A second issue with this data is that people seem to be calculating the % of vote share and calling it the % of batch. batch size = votes - prior votes. batch breakdown by party = batch size * party share. % of batch for party = batch by party / (batch by rep + batch by dem). Substitution and simplification turns that last equation into vote_share_dem / (vote_share_dem + vote_share_rep) which has nothing to do with the batch. It's just recalculating the overall vote share while excluding 3rdparty or writein votes.
When people are including the batch size in their calculation, they are introducing rounding errors. These rounding errors are what makes the %batch for <party> jump around some (it jumps whenever vote_share_dem or vote_share_rep change).

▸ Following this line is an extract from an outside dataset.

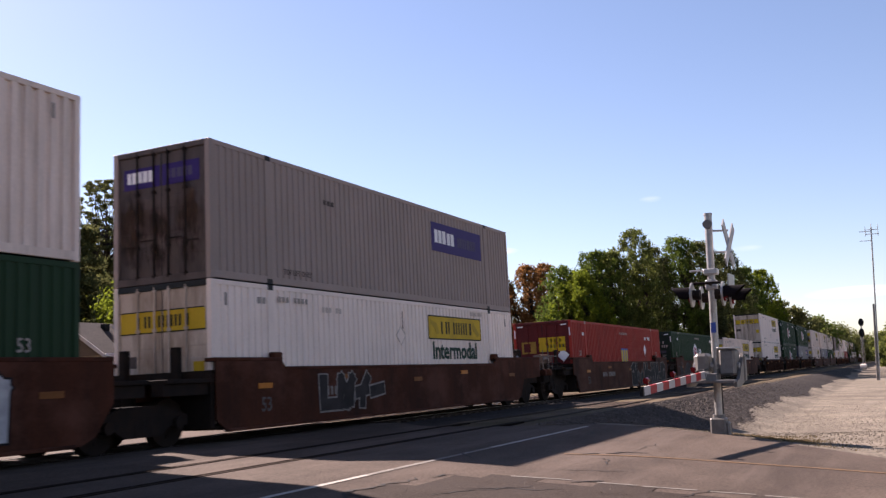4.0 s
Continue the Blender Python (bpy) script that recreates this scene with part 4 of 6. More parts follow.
def build_well(paint_name, ribbed, rear_c, front_c, label):
    """A 53-foot well unit; rear_c, front_c: whether its ends carry couplers. Origin on the rail below the container's rear end."""
    car = tagged(empty("well_car"), label, "well car", "well cars of the train")
    er, ef = (GAP_C if rear_c else GAP_A), (GAP_C if front_c else GAP_A)
    side = 1.50
    top = 1.46
    br, bf = (0.6 if rear_c else 0.12), (2.1 if front_c else 0.55)
    tail = [(0.15, 0.23), (-0.05, 0.36), (-0.3, 0.90), (-br, 0.96)] if rear_c else [(0.2, 0.23), (-br, 0.45)]
    nose = [(CL + bf, 0.96), (CL + 0.4, 0.90), (CL + 0.1, 0.36), (CL - 0.15, 0.23)] if front_c else [(CL + bf, 0.90), (CL + 0.15, 0.36), (CL - 0.15, 0.23)]
    out = [(-br, 1.60), (2.05, 1.60), (2.2, top), (CL - 2.2, top), (CL - 2.05, 1.60), (CL + bf, 1.60)] + nose + tail
    for sg in (-1, 1):
        ya, yb = sorted((sg * (side - 0.04), sg * side))
        if ribbed:
            inner = sorted((sg * (side - 0.175), sg * (side - 0.145)))
            s = part("side_sill", prism(out, *inner), paint_name, car)
            part("top_chord", boxes((-br, CL + bf, *sorted((sg * (side - 0.18), sg * (side + 0.03))), 1.33, 1.47), bev=0.012), paint_name, s)
            part("bottom_chord", boxes((0.2, CL - 0.2, *sorted((sg * (side - 0.18), sg * (side - 0.01))), 0.21, 0.30)), paint_name, s)
            # outer ribs on the side towards the road
            at_x = [0.75 + i * (CL - 1.5) / 14 for i in range(15)] if sg < 0 else []
            for x in at_x:
                part("rib", boxes((x - 0.06, x + 0.06, *sorted((sg * (side - 0.146), sg * (side + 0.01))), 0.24, 1.34), bev=0.008), paint_name, s)
        else:
            s = part("side_sill", prism(out, ya, yb), paint_name, car)
            part("top_chord", boxes((2.2, CL - 2.2, *sorted((sg * (side - 0.16), sg * (side + 0.015))), 1.40, 1.47), bev=0.01), paint_name, s)
            part("bottom_chord", boxes((0.25, CL - 0.25, *sorted((sg * (side - 0.14), sg * (side + 0.01))), 0.205, 0.27), bev=0.01), paint_name, s)
        for x0, x1 in ((-br, 2.08), (CL - 2.08, CL + bf)):
            part("end_chord", boxes((x0, x1, *sorted((sg * (side - 0.30), sg * (side + 0.012))), 1.59, 1.665), bev=0.012), paint_name, s)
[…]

Here's the rules for multiplying and significant digits - http://scientifictutor.org/1998/chem-multiplying-and-dividing-significant-figures/
Be careful of charts based on NYT data. When you multiply millions of votes by xx.x%, you get a potential rounding error of thousands of votes. 4 mil votes times a 0.1% rounding range is 4,000 votes. The nyt share percentage is rounded to 0.1%. .
Clearly, this doesn't apply to the big spike. BUT, be careful of saying 134,886 because it still has a potential swing of thousands of votes due to the error. the likelihood it's exactly that number of votes is very small.